SET PROBLEM
Quote verbatim every line from the line containing "from mathutils import" to the line containing "made[o] = o.copy()", inclusive of both, and no other line.

LISTING
_ _ _ _ _ _ _

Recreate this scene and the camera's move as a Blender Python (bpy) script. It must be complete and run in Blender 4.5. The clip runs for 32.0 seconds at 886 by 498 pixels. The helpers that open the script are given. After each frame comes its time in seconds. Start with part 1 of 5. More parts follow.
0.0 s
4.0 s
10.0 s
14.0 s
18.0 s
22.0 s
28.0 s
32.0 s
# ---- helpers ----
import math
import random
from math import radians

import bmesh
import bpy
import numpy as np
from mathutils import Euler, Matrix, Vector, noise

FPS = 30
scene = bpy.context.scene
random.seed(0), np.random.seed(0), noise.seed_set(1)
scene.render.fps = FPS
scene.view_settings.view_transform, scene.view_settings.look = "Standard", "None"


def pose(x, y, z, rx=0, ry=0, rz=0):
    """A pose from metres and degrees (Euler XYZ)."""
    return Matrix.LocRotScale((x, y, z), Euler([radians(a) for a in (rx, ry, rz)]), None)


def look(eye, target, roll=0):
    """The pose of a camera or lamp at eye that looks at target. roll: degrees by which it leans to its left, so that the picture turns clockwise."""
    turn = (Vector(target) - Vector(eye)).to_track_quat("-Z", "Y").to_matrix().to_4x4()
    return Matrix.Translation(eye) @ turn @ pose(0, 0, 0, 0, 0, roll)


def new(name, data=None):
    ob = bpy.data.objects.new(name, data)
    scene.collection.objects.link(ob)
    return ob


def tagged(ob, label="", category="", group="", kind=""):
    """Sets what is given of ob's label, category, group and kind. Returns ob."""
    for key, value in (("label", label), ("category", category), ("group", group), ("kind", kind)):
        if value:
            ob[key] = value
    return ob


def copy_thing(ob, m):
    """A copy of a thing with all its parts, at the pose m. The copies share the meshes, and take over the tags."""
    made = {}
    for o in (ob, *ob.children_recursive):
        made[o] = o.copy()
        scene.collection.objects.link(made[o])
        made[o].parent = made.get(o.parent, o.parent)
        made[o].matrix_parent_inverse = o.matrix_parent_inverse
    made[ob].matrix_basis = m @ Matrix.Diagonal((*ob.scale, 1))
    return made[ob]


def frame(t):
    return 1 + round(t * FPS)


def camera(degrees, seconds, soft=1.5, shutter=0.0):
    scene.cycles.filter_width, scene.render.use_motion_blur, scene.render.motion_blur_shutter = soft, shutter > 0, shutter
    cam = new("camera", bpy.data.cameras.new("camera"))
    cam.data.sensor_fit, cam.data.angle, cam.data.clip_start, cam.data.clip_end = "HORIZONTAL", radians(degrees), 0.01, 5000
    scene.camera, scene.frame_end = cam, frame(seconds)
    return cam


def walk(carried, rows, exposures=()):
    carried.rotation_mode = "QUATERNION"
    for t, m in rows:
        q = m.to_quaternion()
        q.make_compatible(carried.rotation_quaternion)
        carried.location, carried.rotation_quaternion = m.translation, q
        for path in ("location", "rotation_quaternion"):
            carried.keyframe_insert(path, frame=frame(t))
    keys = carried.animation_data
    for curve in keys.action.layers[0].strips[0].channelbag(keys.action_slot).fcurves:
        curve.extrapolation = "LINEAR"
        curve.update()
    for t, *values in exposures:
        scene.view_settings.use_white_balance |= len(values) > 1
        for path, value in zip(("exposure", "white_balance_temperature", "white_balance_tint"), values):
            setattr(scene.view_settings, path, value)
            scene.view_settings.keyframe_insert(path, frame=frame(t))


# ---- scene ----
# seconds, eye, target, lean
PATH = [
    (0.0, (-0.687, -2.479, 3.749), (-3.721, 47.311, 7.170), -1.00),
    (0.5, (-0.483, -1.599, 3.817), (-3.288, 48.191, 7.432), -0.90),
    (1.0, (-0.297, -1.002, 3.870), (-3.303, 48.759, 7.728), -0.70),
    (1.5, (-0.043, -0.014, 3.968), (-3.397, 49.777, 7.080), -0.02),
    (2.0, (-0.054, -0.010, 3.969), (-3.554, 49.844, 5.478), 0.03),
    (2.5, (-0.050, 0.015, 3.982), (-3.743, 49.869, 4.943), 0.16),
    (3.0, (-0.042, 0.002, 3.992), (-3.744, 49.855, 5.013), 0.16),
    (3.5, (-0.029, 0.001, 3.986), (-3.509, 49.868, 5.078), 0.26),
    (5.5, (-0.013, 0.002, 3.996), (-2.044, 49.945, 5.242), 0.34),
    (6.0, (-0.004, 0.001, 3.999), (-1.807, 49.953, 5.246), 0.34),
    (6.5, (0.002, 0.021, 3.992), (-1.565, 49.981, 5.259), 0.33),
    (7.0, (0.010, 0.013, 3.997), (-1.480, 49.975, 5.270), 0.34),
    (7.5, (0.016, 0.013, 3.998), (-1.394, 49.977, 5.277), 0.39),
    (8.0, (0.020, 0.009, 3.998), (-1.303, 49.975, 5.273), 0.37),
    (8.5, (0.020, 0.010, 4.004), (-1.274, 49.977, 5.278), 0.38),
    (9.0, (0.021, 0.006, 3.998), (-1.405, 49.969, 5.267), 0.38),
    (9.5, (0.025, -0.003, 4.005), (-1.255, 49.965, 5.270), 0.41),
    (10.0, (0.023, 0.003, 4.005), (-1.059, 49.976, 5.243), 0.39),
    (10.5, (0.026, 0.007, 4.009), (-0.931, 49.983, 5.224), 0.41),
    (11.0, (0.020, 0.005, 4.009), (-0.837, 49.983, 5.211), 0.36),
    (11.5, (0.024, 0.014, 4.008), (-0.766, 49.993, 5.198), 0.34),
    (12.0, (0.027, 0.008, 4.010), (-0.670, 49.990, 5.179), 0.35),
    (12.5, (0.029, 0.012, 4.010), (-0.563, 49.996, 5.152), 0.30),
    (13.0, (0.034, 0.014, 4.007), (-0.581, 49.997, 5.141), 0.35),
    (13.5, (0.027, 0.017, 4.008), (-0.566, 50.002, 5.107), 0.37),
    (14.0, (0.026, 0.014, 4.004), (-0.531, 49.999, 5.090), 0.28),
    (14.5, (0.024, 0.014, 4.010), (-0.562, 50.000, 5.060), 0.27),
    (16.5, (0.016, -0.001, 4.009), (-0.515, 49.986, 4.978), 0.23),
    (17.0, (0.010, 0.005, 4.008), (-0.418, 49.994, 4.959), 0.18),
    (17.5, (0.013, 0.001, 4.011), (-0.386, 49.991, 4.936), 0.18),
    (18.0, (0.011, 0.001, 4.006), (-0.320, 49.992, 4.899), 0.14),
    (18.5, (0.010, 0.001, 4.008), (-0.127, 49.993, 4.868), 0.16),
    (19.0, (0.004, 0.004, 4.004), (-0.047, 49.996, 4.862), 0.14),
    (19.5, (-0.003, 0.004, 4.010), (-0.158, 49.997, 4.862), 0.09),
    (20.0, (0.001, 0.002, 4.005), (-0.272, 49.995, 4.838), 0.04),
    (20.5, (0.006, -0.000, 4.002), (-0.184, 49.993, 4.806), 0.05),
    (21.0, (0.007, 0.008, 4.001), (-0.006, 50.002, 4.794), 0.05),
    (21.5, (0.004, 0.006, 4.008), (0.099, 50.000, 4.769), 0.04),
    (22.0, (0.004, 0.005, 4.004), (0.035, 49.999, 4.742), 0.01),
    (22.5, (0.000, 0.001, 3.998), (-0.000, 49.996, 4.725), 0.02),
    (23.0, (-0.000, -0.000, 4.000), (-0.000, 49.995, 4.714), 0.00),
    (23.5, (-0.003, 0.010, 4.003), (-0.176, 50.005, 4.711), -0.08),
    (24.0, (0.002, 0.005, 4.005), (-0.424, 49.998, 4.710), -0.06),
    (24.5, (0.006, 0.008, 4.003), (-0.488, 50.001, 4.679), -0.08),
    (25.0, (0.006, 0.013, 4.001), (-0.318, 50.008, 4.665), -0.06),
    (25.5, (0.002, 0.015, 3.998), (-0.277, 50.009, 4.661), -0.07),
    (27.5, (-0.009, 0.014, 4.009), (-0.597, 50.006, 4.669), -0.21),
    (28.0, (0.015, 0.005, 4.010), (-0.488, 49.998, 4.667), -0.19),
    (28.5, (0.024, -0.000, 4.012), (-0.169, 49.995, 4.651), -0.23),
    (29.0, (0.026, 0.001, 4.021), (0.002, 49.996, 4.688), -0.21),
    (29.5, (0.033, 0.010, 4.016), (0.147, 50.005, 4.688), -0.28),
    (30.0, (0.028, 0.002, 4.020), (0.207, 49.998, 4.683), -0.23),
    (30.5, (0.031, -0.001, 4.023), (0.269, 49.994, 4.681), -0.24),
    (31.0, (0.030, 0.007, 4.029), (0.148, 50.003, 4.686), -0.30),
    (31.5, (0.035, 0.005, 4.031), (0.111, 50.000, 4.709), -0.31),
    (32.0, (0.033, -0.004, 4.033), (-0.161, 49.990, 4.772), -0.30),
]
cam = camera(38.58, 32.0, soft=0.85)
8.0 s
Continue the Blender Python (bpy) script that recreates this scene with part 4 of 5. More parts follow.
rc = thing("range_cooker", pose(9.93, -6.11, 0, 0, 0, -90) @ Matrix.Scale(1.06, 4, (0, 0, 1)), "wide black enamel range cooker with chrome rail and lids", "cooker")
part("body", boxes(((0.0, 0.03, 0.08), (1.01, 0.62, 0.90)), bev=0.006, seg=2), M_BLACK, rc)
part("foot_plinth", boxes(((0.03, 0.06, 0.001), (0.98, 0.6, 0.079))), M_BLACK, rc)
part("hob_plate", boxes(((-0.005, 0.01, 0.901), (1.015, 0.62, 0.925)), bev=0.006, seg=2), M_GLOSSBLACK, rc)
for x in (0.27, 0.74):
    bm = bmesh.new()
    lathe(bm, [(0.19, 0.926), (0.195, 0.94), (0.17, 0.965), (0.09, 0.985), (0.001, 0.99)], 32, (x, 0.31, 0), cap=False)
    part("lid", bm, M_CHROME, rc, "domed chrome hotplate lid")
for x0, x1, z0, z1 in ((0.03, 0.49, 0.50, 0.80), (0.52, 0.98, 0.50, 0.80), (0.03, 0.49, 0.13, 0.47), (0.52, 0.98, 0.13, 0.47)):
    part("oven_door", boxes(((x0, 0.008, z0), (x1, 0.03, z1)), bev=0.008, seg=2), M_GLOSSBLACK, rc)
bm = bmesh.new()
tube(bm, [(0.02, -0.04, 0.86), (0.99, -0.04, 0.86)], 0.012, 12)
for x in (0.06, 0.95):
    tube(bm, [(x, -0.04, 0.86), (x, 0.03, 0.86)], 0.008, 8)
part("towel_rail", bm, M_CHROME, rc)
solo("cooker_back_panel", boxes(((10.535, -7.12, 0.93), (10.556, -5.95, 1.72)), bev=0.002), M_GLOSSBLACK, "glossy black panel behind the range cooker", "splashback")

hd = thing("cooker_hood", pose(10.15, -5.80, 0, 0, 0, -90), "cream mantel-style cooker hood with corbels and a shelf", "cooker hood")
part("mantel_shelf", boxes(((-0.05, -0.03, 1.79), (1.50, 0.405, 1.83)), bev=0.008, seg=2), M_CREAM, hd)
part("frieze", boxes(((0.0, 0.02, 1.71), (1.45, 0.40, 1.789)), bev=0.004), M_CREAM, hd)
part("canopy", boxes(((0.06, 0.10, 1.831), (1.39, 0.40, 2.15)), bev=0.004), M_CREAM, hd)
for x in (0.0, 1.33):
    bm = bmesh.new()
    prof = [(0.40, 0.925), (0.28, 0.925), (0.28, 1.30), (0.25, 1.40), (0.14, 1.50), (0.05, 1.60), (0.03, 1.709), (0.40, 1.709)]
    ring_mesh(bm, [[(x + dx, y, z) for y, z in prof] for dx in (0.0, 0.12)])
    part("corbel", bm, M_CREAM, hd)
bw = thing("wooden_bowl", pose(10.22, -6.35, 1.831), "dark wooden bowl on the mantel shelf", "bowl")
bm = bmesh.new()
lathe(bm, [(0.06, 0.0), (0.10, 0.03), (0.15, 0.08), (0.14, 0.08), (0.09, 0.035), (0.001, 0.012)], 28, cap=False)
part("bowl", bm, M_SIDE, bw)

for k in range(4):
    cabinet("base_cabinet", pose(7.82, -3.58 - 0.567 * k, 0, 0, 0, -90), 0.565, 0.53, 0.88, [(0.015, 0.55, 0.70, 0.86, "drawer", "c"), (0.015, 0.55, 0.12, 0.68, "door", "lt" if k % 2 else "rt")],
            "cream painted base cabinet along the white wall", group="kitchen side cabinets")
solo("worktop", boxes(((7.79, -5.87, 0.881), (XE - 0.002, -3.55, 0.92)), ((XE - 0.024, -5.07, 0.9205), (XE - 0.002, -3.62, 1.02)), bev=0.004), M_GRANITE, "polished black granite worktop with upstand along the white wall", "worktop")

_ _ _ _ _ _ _

SOLUTION TO THIS PROBLEM
from mathutils import Euler, Matrix, Vector, noise

FPS = 30
scene = bpy.context.scene
random.seed(0), np.random.seed(0), noise.seed_set(1)
scene.render.fps = FPS
scene.view_settings.view_transform, scene.view_settings.look = "Standard", "None"


def pose(x, y, z, rx=0, ry=0, rz=0):
    """A pose from metres and degrees (Euler XYZ)."""
    return Matrix.LocRotScale((x, y, z), Euler([radians(a) for a in (rx, ry, rz)]), None)


def look(eye, target, roll=0):
    """The pose of a camera or lamp at eye that looks at target. roll: degrees by which it leans to its left, so that the picture turns clockwise."""
    turn = (Vector(target) - Vector(eye)).to_track_quat("-Z", "Y").to_matrix().to_4x4()
    return Matrix.Translation(eye) @ turn @ pose(0, 0, 0, 0, 0, roll)


def new(name, data=None):
    ob = bpy.data.objects.new(name, data)
    scene.collection.objects.link(ob)
    return ob


def tagged(ob, label="", category="", group="", kind=""):
    """Sets what is given of ob's label, category, group and kind. Returns ob."""
    for key, value in (("label", label), ("category", category), ("group", group), ("kind", kind)):
        if value:
            ob[key] = value
    return ob


def copy_thing(ob, m):
    """A copy of a thing with all its parts, at the pose m. The copies share the meshes, and take over the tags."""
    made = {}
    for o in (ob, *ob.children_recursive):
        made[o] = o.copy()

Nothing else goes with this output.